I still think there is something to be learnt from them anyway.

@30+, lol, i need an agony aunt myself!

bighead said...

This is educating enough for the guys. Just be what the women want as indicated above and you are good to go.

Afrobabe said...

@bighead...hehehehe we have given the criteria away...

loads of men can actually be all this yet fuck up along the way....abeg i don tire jare...i just want a manageable one...

Unknown said...

Actually...ya don't even have to bother lookin for a "male list"...
All a guy has to do is just substitute "healthy woman" for "healthy man"..and "she" for "he" in this blog and...BOOM..ready-made male shoppin' list...
Darn thing tends to narrow down the choices though...Good luck to us all..!!

Ondo Lady said...

Very interesting and all so true.
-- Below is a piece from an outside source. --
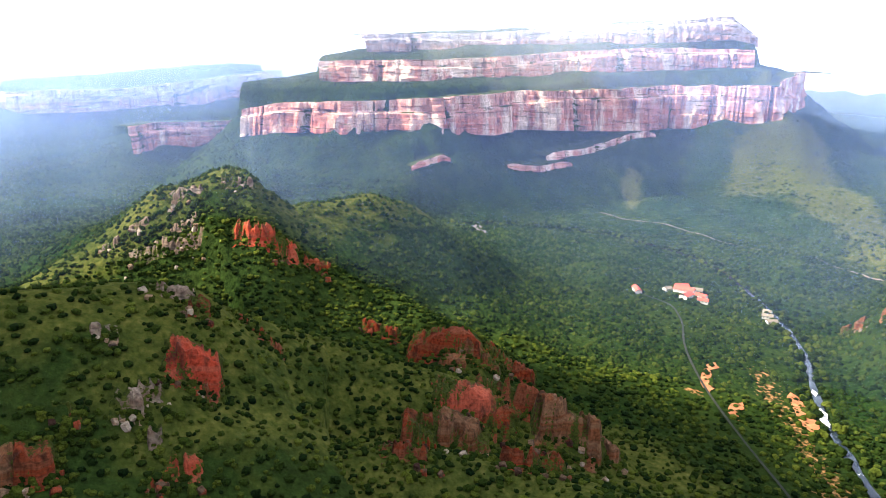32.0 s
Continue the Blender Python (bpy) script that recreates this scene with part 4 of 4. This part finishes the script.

I love the new picture collage, very classy.

Unknown said...

lol....

Healthy men do exist...just know that the competition is stiff...But when a healthy man loves, he loves you on your good days and bad days.....

Those relationships take time to build.... :P

lol and that is all i am saying

pammy

Ms. Catwalq said...

I hope this man has been born and is between 29 and 45 o
eze okwu

Aijay said...

Lol @ Afrobabe wanting a manageable man. Babes don't settle for less, u'll get the best for you.

So Princesa, e ka na shop for the right guy? Maka why?
Okwa agwalam gi na ha ga bia in December. Nwe ndidi. Lol.
I don't particularly like books/articles by relationship 'experts' cos they tend to be too subjective. There's some truth in the criteria for a healthy man in your post but some are a bit over the top.
Personally, if I love a man & he loves, respects & appreciates me, thats perfect for me.

PS: Enjoy your break & holla when you return.
Take care!

La Reine said...

Makes sense.

Ze book sounds like a good beach-side read at least.

-Takia girl

Mimi said...

that was interesting to read!!

and ur soooooo pretty! lol

...toyintomato said...

...oya let me confess. i did not read everything.
this shopping for husband thing craze tire me oh.
i have information overload on this particular topic.
..i dont want a perfect/healthy man, i am not perfect/healthy.
..enjoy your break

♥♫♪nyemoni♫♪♥ said...

Girl friend...you be case o! With this your fine face who would know you are a tease! Thanks for the birthday wishes on my blog...and do have a safe trip! God bless!

Eyin'ju Oluwa said...

Mehn its long o, is it worth the read? Are you back? I hope you had fun!

princesa said...

@bighead, thats da spirit bro!Just follow the rules and you are good to go.

@afrobabe, lol@ manageable guy. Babes dont settle for less like aijay said.

@obi,lol. I see you particularly like this post. Good luck to ya!

@ondo lady, you came by! Alleluya!!

@pammy, enough said dear. You hit the nail on the head.

@catwalq, of course he has! Just look hard!!

princesa said...

@aijay, a na m e nwe ndidi o! O kwa i ga enye m nwanne gi nwoke by december?? lol!
"if I love a man & he loves, respects & appreciates me, thats perfect for me"
Simple! That's all we want!

@la reine,good beach read abi? What about good house read??

@mimi, thankssssssss dear!

@TT, lol! You are not healthy!! Some one is saying the truth here o! So what are you doing to make yourself healthy dear??
Come to think of it, lots of us are not healthy too but thats the more reason why we need a healthy partner to cure us of our malady!

@nyemoni, me tease?? Now where did you get that from girl??? lol! I have been told that too but i refuse to believe am one.

@omosewa, lol! Lazy gal! Oya have you read it now? Was it worth the read?? Am back..na i didnt go anywhere!